Abstract

The rapid collision between the continental margin of the Eurasia Plate and the Luzon Arc on the Philippine Sea Plate has built the island of Taiwan. The suture zone of the arc-continental collision that divides the Coastal Range to the east and the Central Range to the west is called the Longitudinal Valley. The Central Range and the Longitudinal Valley are bound by the Central Range Fault, which has long been proposed as an active fault. Still, limited field evidence of its activity has prevented us from comprehensively understanding its fault trace, geometry, and faulting mechanism. Surface ruptures caused by the 2022 Taitung Earthquakes revealed that the Yuli Fault, which also ruptured in the 1951 earthquakes, is a west-dipping fault and belongs to the Central Range Fault. This event thus brought the Central Range Fault back into the spotlight. In this work, we looked for potential geomorphic signatures associated with the fault activity using geomorphic indicators such as channel steepness, channel width, and grain size distribution of sediments in the main drainage basins along the middle part of the eastern Central Range.
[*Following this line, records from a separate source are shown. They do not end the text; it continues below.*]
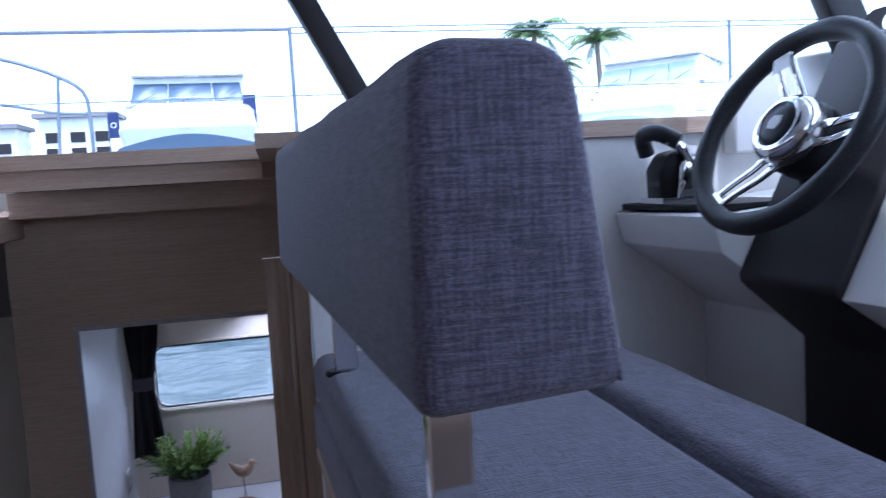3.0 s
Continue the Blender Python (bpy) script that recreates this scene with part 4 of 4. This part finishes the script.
coil = [(1.508 + 0.013 * math.cos(a), -2.275 + 0.013 * math.sin(a), 1.685 - 0.0075 * a / (2 * math.pi)) for a in [i * math.pi / 5 for i in range(180)]]
part("coiled_cord", tube(coil, 0.0032, 6), rubber, vh, "black coiled cord")

plate = thing("cover_plate", (1.57, -2.4, 1.93), "dark brown cover plate with a chrome emblem", "cover")
m = dash(0.710, 0.304, 0.0)
part("plate", slab(m, 0.270, 0.262, 0.012, 0.006, 0.003), dark_brown, plate)
for k, pts in enumerate((((-0.075, -0.062), (-0.055, 0.03), (-0.03, 0.075), (0.06, 0.090), (0.085, 0.075), (0.075, 0.045), (0.02, 0.030), (-0.035, 0.022)),
                         ((-0.030, -0.062), (-0.018, -0.018), (0.00, 0.0), (0.06, 0.010)))):
    line = [m @ Vector((x, y, 0.016)) for x, y in pts]
    part("emblem", tube(smooth_line(line, 5), 0.016, 10, flat=0.45), chrome, plate, "chrome emblem stroke")

hh = thing("handheld_remote", (1.57, -2.16, 1.95), "black handheld remote with grey display and red keys on a lanyard", "remote")
m = dash(0.562, 0.262, 0.014) @ pose(0, 0, 0, 0, 0, -5)
part("body", slab(m, 0.064, 0.168, 0.026, 0.018, 0.008, 5, 3), black_plastic, hh)
part("cradle", slab(m @ Matrix.Translation((0, -0.02, -0.013)), 0.04, 0.06, 0.014, 0.006, 0.002), black_plastic, hh)
part("display", slab(m @ Matrix.Translation((0.0, 0.045, 0.0255)), 0.042, 0.038, 0.0015, 0.003, 0.0004), screen_grey, hh)
for i, (dx, dy, mt) in enumerate(((-0.014, 0.012, key_grey), (0.014, 0.012, key_grey), (0.0, 0.0, key_grey), (-0.014, -0.014, key_grey), (0.014, -0.014, key_grey), (-0.014, -0.036, red_button), (0.012, -0.036, red_button))):
    part("key", slab(m @ Matrix.Translation((dx, dy, 0.0255)), 0.018, 0.011, 0.003, 0.005, 0.001), mt, hh)
lan = thing("lanyard", (1.42, -2.16, 1.66), "dark red webbing lanyard hanging from the remote", "lanyard")
a = m @ Vector((0.01, -0.078, 0.012))
DROP = [dash(u, v, o).translation for u, v, o in ((0.535, 0.12, 0.012), (0.535, 0.03, 0.012))]
L1 = [a] + DROP + [Vector((1.502, -2.075, 1.79)), Vector((1.498, -2.088, 1.715)), Vector((1.498, -2.112, 1.692)), Vector((1.500, -2.135, 1.72)), dash(0.585, -0.01, 0.010).translation, dash(0.565, 0.10, 0.012).translation, a + Vector((0, -0.02, 0.012))]
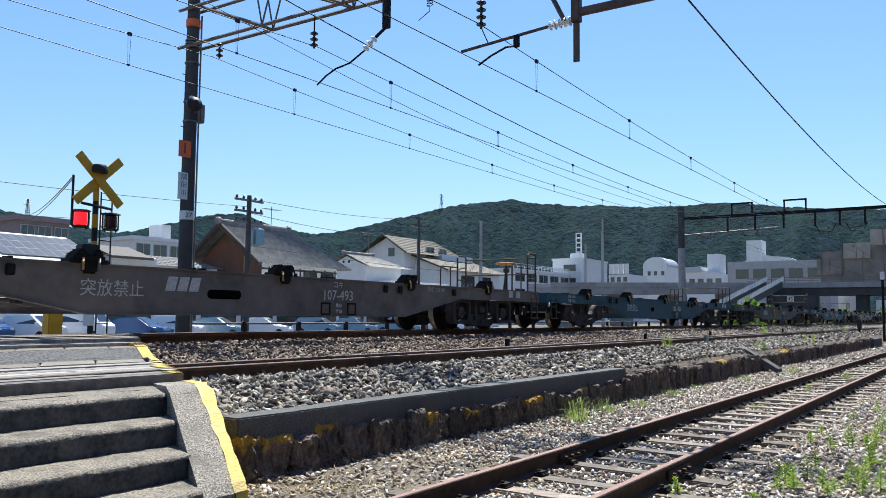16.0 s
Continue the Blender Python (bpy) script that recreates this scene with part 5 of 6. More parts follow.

The channel width was determined by mapping the channel borders using SPOT images captured in 2003 and 2022 to determine the potential variance induced by recent mass-wasting events. In addition, we collected detrital sediment samples from these basins to derive basin-wide erosion rates based on in-situ 10Be concentrations. We combined all these results to discuss the evolution of the landscape in response to the activities of the Central Range Fault.